Refusal to give police officers covid jab priority is a “kick in the teeth” for frontline heroes

A police boss has hit out after “extremely disappointing news” that frontline officers won’t be given priority for Covid jabs.

North Wales Police and Crime Commissioner Arfon Jones spoke out after it was revealed that people aged 40 to 49 will be the next group to receive a the vaccine when the over 50s have been given the jab - currently expected to be by mid April.

The UK scientific advisors whose recommendations have been used by all the governments in the UK - including Wales - have ruled against giving priority to police officers and teachers in the next phase of the vaccine rollout.

The Joint Committee on Vaccination and Immunisation (JCVI) said that focusing on age would "provide the greatest benefit in the shortest time".

It concluded that the most effective way to prevent death and hospital admission is to carry on prioritising people by age.

The Welsh Government has followed the independent advice on vaccine priority from the JCVI since the start of the vaccine rollout as have all the devolved administrations.

The refusal to give police officers priority was condemned by Mr Jones who said: “Police officers deserve better treatment than this because they are among the heroes of this pandemic.

“The recommendation that they, along with teachers, should not be given priority is a real kick in the teeth when they potentially they put their lives on the line every time they go out on duty.

“The Covid pandemic has added another layer of risk to an already dangerous job, especially when new and more contagious variants of the virus are spreading the disease.

“Unbelievably, police officers have had to deal with the additional threat from a small minority of offenders spitting or coughing in their faces, saying they are infected with coronavirus.

“As a matter of urgency, am calling on the Welsh Government to put this right by including police officers among those given priority to receive a jab so they can continue to protect our communities across North Wales during the pandemic.”

North Wales Police Federation general secretary Mark Jones said: “We represent over 1,500 brave, hard working and dedicated police officers in North Wales.

“Throughout this period since Covid-19 gripped our communities, the vast majority of police officers have had no option but to continue working.

“Sadly, in North Wales, we have seen many colleagues who have become unwell with Covid-19 and many more having to self-isolate.

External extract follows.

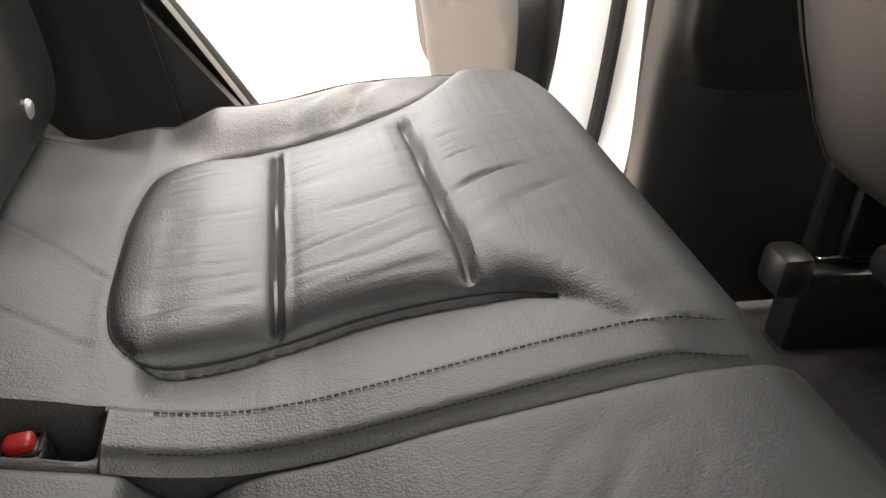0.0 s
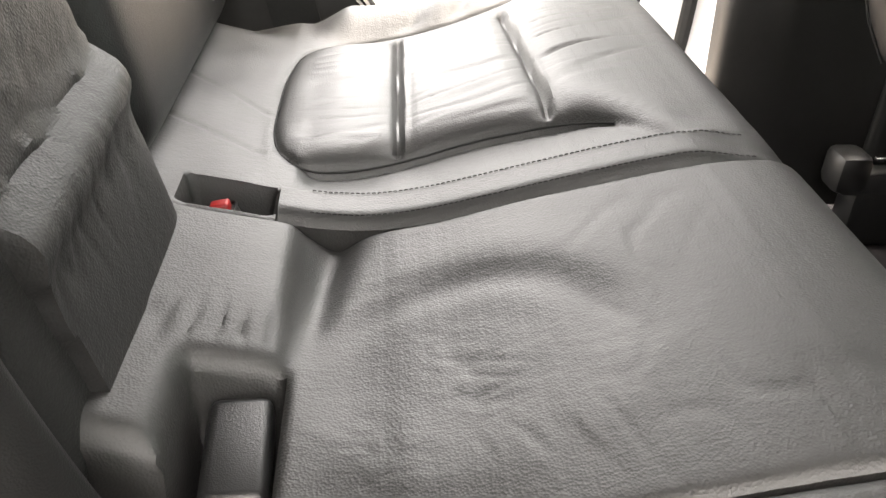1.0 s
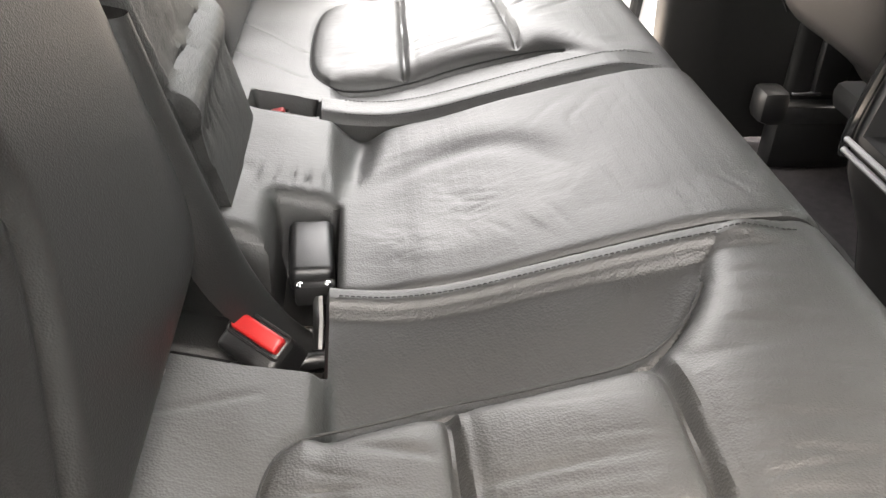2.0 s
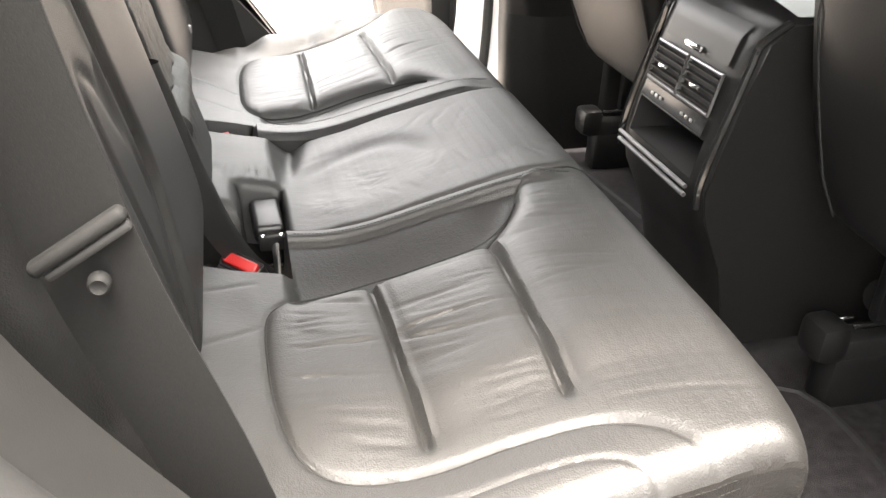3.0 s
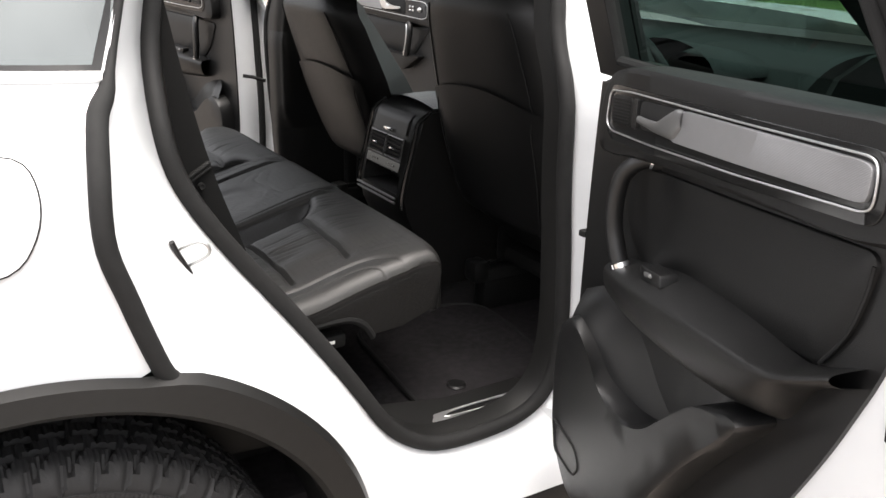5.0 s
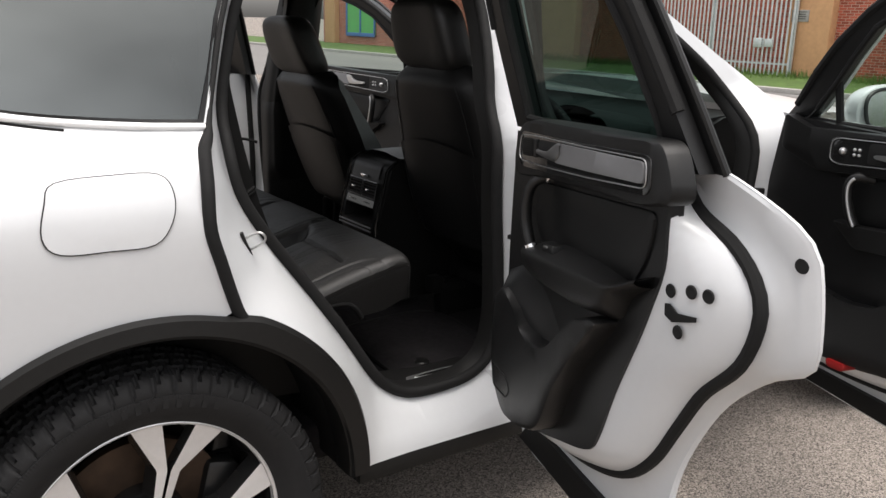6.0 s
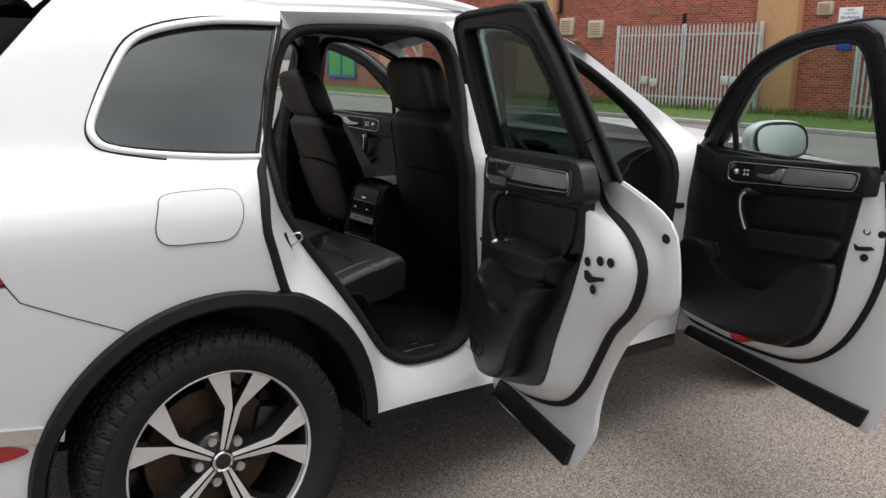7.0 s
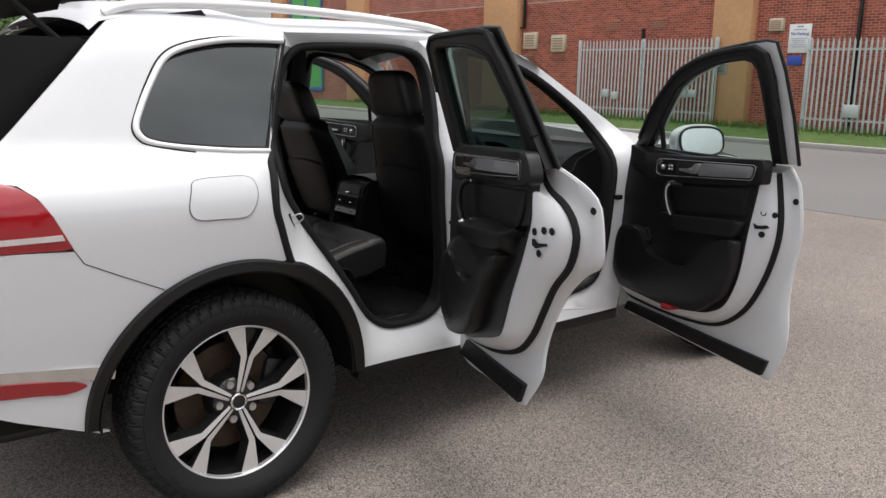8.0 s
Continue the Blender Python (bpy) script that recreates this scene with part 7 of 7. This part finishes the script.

“Many of my members have passionately described their fears in bringing Covid-19 back to their family homes and thus putting their loved ones at significant risk of contracting this deadly virus.”

Professor Wei Shen Lim, Covid-19 chair for JCVI, said: "Vaccinations stop people from dying and the current strategy is to prioritise those who are more likely to have severe outcomes and die from Covid-19.

"The evidence is clear that the risk of hospitalisation and death increases with age.

"The vaccination programme is a huge success and continuing the age-based rollout will provide the greatest benefit in the shortest time, including to those in occupations at a higher risk of exposure."

The JCVI said modelling studies for phase 2 of the vaccination programme also indicate that the speed of vaccine deployment is the most important factor in helping prevent severe illness and death.

This means that in phase 2, priority will be given in the following order:

- All those aged 40-49

- All those aged 30-39

- All those aged 18-29

These groups will be vaccinated once all those in phase 1 (the over-50s and most vulnerable) have received a jab.

There has been sustained pressure for police officers and teachers to be given prioity access to vaccines because of the amount of face to face contact they have as part of their job.

Pictured - North Wales Police and Crime Commissioner Arfon Jones.